O fato é que poucos interpretam
que a felicidade está relacionada ao sentido da própria existência, aos valores
e propósitos de vida de cada um. É fundamental conscientizar-se disso para que
a comparação com o outro não seja o ponto de referência, uma vez que a
comparação é sempre maléfica, pois gera estados intoleráveis de que não é bom o
suficiente, sem questionar se o suficiente é para quê ou para quem. E, em um
mundo onde a experiência do sofrimento não é vista como parte do processo de
crescimento do ser humano, sentir tristeza parece inadequado, levando muitos de
nós a buscarem a felicidade a qualquer custo.

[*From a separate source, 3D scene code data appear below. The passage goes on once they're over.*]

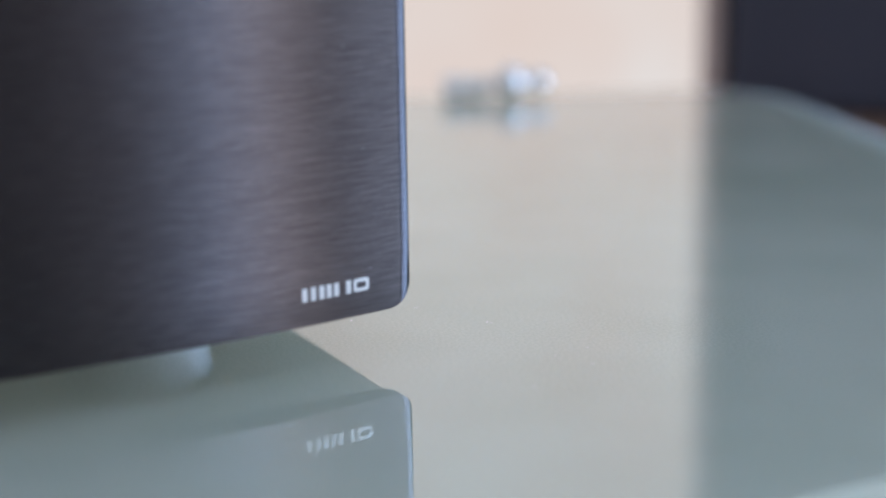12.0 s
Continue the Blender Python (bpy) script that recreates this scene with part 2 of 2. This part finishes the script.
def drill(r, rim, depth, wide):
    """A cutter: a bore with a slightly countersunk mouth."""
    return [(0, -depth), (r, -depth), (r, -rim), (r + wide, 0), (r + wide + 0.0004, 0.0006), (0, 0.0006)]


def fascia(parent):
    blank = part("front_panel", fascia_blank(), BRUSHED, None, "", 0)
    cutters = []
    for x, z in LEDS:
        cutters.append(lathe(drill(0.00146, 0.0003, 0.0016, 0.00028), 28, along_face(x, z)))
    for x, z in BUTTONS:
        cutters.append(lathe(drill(0.00405, 0.00035, 0.0025, 0.0003), 44, along_face(x, z)))
    cutters.append(lathe(drill(0.00355, 0.0009, 0.0024, 0.00085), 44, along_face(*EYE)))
    cutters.append(lathe(drill(0.00150, 0.0001, 0.0016, 0.0001), 28, along_face(*STANDBY_LED)))
    x0, x1, z0, z1 = BADGE
    outline = rounded([(x0 - 0.00022, z0 - 0.00022), (x1 + 0.00022, z0 - 0.00022), (x1 + 0.00022, z1 + 0.00022), (x0 - 0.00022, z1 + 0.00022)], 0.0011)
    pocket = slab(outline, -0.0012, 0.002)
    bmesh.ops.transform(pocket, matrix=pose(0, bow(0), 0, 90, 0, 0), verts=pocket.verts)
    cutters.append(pocket)
    for bm in cutters:
        tool = part("tool", bm, BRUSHED, None, "", 0)
        mod = blank.modifiers.new("cut", 'BOOLEAN')
        mod.operation, mod.solver, mod.object = 'DIFFERENCE', 'EXACT', tool
        bpy.context.view_layer.update()
        done = bpy.data.meshes.new_from_object(blank.evaluated_get(bpy.context.evaluated_depsgraph_get()))
        blank.modifiers.clear()
        blank.data = done
        bpy.data.objects.remove(tool)
    me = blank.data
    me.materials.clear()
    me.materials.append(BRUSHED)
    me.materials.append(SATIN)
    me.materials.append(MACHINED)
    me.materials.append(SIDEBLACK)
    bores = [(x, z, 0.00146, 0.00176) for x, z in LEDS] + [(x, z, 0.00405, 0.00435) for x, z in BUTTONS] + [(*EYE, 0.00355, 0.0044)]
    for p in me.polygons:
        p.use_smooth = True
        p.material_index = 1 if (p.normal.z > 0.35 or abs(p.normal.x) > 0.97) else 0
        if p.normal.x < -0.4 and p.center.x < -0.084:
            p.material_index = 3
        for x, z, r0, r1 in bores:
            d = math.hypot(p.center.x - x, p.center.z - z)
            if d < r1 + 0.0004:
                p.material_index = 2 if (r0 - 0.0002 < d < r1 + 0.0001 and 0.2 < -p.normal.y < 0.97) else 0
    me.set_sharp_from_angle(angle=radians(28))
    blank.parent = parent
    blank["label"] = "bowed brushed black aluminium front panel"
    return blank


def on_face(bm, lift):
    """Bend flat (x, z) print onto the fascia, a hair above it."""
    for v in bm.verts:
        v.co = Vector((v.co.x, bow(v.co.x) - lift - v.co.z, v.co.y))
    return bm


def lettering(text, parent, x, z, width, cap, align):
    """Printed word: x is its start, middle or end, z the middle of its capitals."""
    cu = bpy.data.curves.new("word", 'FONT')
    cu.body, cu.size, cu.resolution_u = text, 1.0, 4
    cu.offset = 0.003
    ob = new("word", cu)
    bpy.context.view_layer.update()
    me = bpy.data.meshes.new_from_object(ob.evaluated_get(bpy.context.evaluated_depsgraph_get()))
    bpy.data.objects.remove(ob)
    bm = bmesh.new()
    bm.from_mesh(me)
    bpy.data.meshes.remove(me)
    x0, x1 = min(v.co.x for v in bm.verts), max(v.co.x for v in bm.verts)
    start = {"start": x, "middle": x - width / 2, "end": x - width}[align]
    for v in bm.verts:
        v.co = Vector((start + (v.co.x - x0) / (x1 - x0) * width, z - cap / 2 + v.co.y / 0.74 * cap, 0))
    bmesh.ops.recalc_face_normals(bm, faces=bm.faces)
    return part("lettering", on_face(bm, 0.00005), INK, parent, "white printed lettering", 0)


def printed(points, parent, lift=0.00006):
    """A flat printed mark with the given outline."""
    bm = bmesh.new()
    bm.faces.new([bm.verts.new((x, z, 0)) for x, z in points])
    return part("printed_mark", on_face(bm, lift), INK, parent, "plain white printed mark", 0)


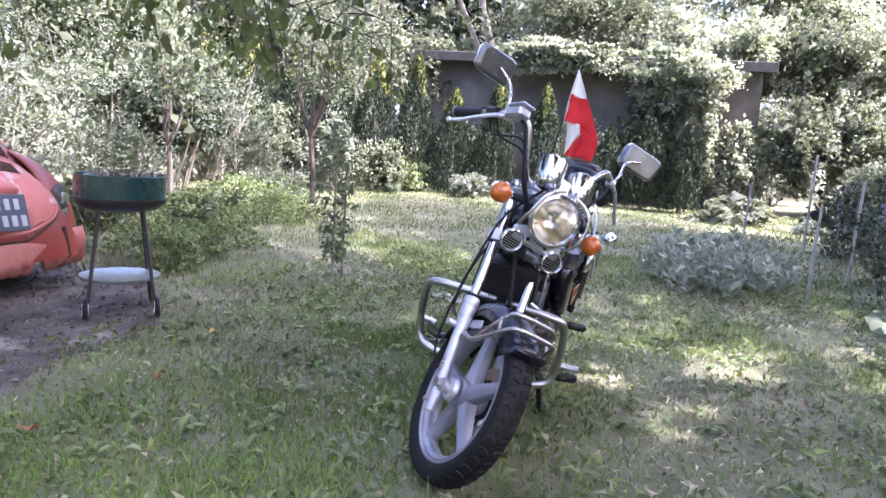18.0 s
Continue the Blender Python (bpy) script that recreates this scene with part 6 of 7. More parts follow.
part("crown", leaves("crown", pick + r.normal(0, 0.2, pick.shape), 0.13, LEAF_SHRUB, 0.4, 0.45), LEAF_SHRUB, tree, "thin dry crown")

# wooden pole by the bed
POLE = mat("grey_painted_pole", (0.33, 0.31, 0.315), 0.8, color2=(0.24, 0.22, 0.225), scale=6, stretch=(3, 3, 0.6), bump=0.3, bump_scale=30)
solid("pole", Geo().tube([(-0.85, 3.12, -0.1), (-0.74, 2.94, 1.0), (-0.62, 2.76, 2.0), (-0.4, 2.42, 4.0)], [0.058, 0.056, 0.054, 0.05], 18, 3), POLE, "tall grey weathered pole leaning by the bed", "pole")

# bare shrub with many stems, and a dead sapling
t = thing("bare_shrub", "leafless many-stemmed grey shrub rising from the bed", "shrub")
r = np.random.default_rng(11)
for k, (way, ln) in enumerate((((0.8, 0.25, 0.55), 0.95), ((0.6, 0.1, 0.8), 1.1), ((0.45, 0.3, 0.95), 1.15), ((0.9, 0.2, 0.75), 1.0), ((0.7, 0.5, 0.9), 1.15))):
    g, tips = Geo(), []
    b = Vector((0.33 + r.uniform(-0.06, 0.06), 2.72 + r.uniform(-0.05, 0.05), 0.0))
    mid = b + Vector((way[0], way[1], 0)) * ln * 0.42 + Vector((0, 0, ln * 0.32))
    g.tube([b, b.lerp(mid, 0.5) + Vector((0, 0, -0.04)), mid], [0.02, 0.017, 0.014], 8, 4)
    branches(mid, Vector(way), ln, 0.011, 3, r, g, tips, 0.5, 0.1)
    part("stem", g, TWIG, t)
t = thing("dead_sapling", "thin dead forked sapling", "sapling")
g, tips = Geo(), []
g.tube([(-0.03, 3.28, -0.02), (-0.02, 3.28, 0.25), (-0.05, 3.28, 0.62), (-0.05, 3.3, 0.72)], [0.022, 0.02, 0.018, 0.017], 9, 4)
branches(Vector((-0.05, 3.3, 0.7)), Vector((-0.25, 0, 0.9)), 0.6, 0.012, 2, r, g, tips, 0.5)
branches(Vector((-0.05, 3.3, 0.7)), Vector((0.6, 0.1, 0.7)), 0.75, 0.012, 2, r, g, tips, 0.5)
tagged(part("stem", g, TWIG, t), "thin forked grey stem", kind="stuff")
pick = np.array([tuple(p) for p in tips])[r.integers(0, len(tips), 60)]
part("foliage", leaves("foliage", pick + r.normal(0, 0.04, pick.shape), 0.06, LEAF_GOLD, 0.4, 0.5), LEAF_GOLD, t)

# tree beside the bench: trunk, limb, hanging leafy branches
r = np.random.default_rng(21)
tree = thing("tree", "dark-barked fruit tree with drooping leafy branches over the bench", "tree")
DARK_BARK = mat("dark_wet_bark", (0.04, 0.034, 0.03), 0.9, color2=(0.016, 0.014, 0.013), scale=9, detail=9, stretch=(2, 2, 0.6), bump=0.9, bump_scale=20)
part("trunk", ridged_trunk([(1.62, -3.75, -0.05), (1.56, -3.72, 0.3), (1.45, -3.65, 0.85), (1.33, -3.6, 1.35), (1.2, -3.52, 1.72), (0.95, -3.4, 1.98), (0.55, -3.22, 2.12)], [0.24, 0.19, 0.17, 0.16, 0.15, 0.125, 0.1], 40, 0.13, 8.0), DARK_BARK, tree, "dark rough leaning trunk")
part("limb", ridged_trunk([(1.22, -3.52, 1.65), (1.3, -3.5, 2.1), (1.5, -3.3, 2.9), (1.6, -3.0, 3.8)], [0.12, 0.11, 0.09, 0.06], 24, 0.12, 2.0), DARK_BARK, tree)
limb, tips = Geo(), []
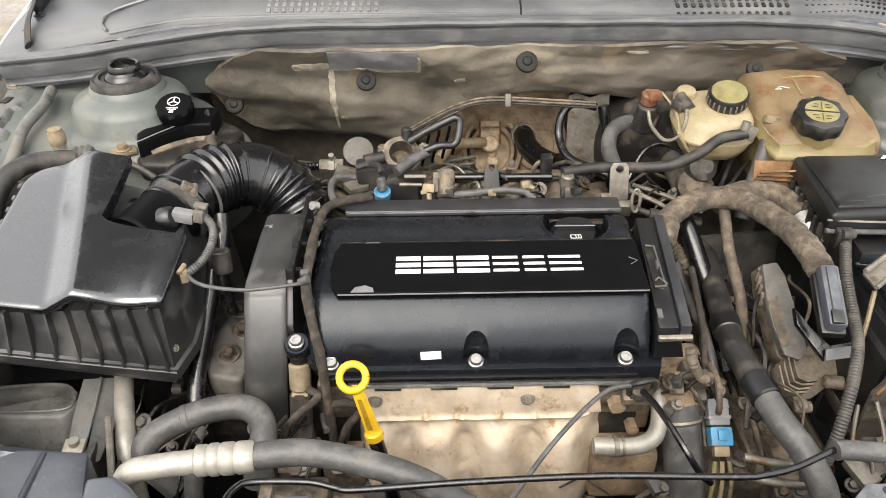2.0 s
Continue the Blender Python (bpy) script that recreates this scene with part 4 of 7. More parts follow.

Só que a trajetória da vida não é
um caminho sem perdas ou frustrações. Viver é sempre uma tentativa de
equilibrar erros e acertos. A clara percepção disto é geradora de saúde
emocional e mental, e isso sim é sinônimo de felicidade. Não há nada de errado
em buscarmos a felicidade, o problema são os ideais inatingíveis que nos levam
a não consultarmos a nossa própria vontade. A felicidade é um sentimento
constante, uma forma de ver a vida. É o sentimento de satisfação por existir,
mesmo nos momentos de sofrimento. Ela se assemelha ao conceito de paz de
espírito. Estar feliz significa estar em paz consigo mesmo e com a vida.
Paixão e emoção não são ameaças à
razoabilidade e ao bom-senso. A ameaça real à razoabilidade é o poder
coercitivo não legítimo. Mesmo diante da miséria humana que testemunhamos aqui
e acolá, podemos nos unir em torno do que nos eleva. Não à toa, precisamos ir
além do que está dado pela configuração do presente. Isto é, esperar além das
certezas e teimar em superar as inclinações mais pessimistas. A esperança só
floresce e se mostra em tempos de adversidade. Como canta Tom Zé: “Menina,
amanhã de manhã/quando a gente acordar/quero te dizer que a felicidade
vai/desabar sobre os homens, vai/desabar sobre os homens, vai/desabar sobre os
homens” (Menina amanhã de manhã, 1972).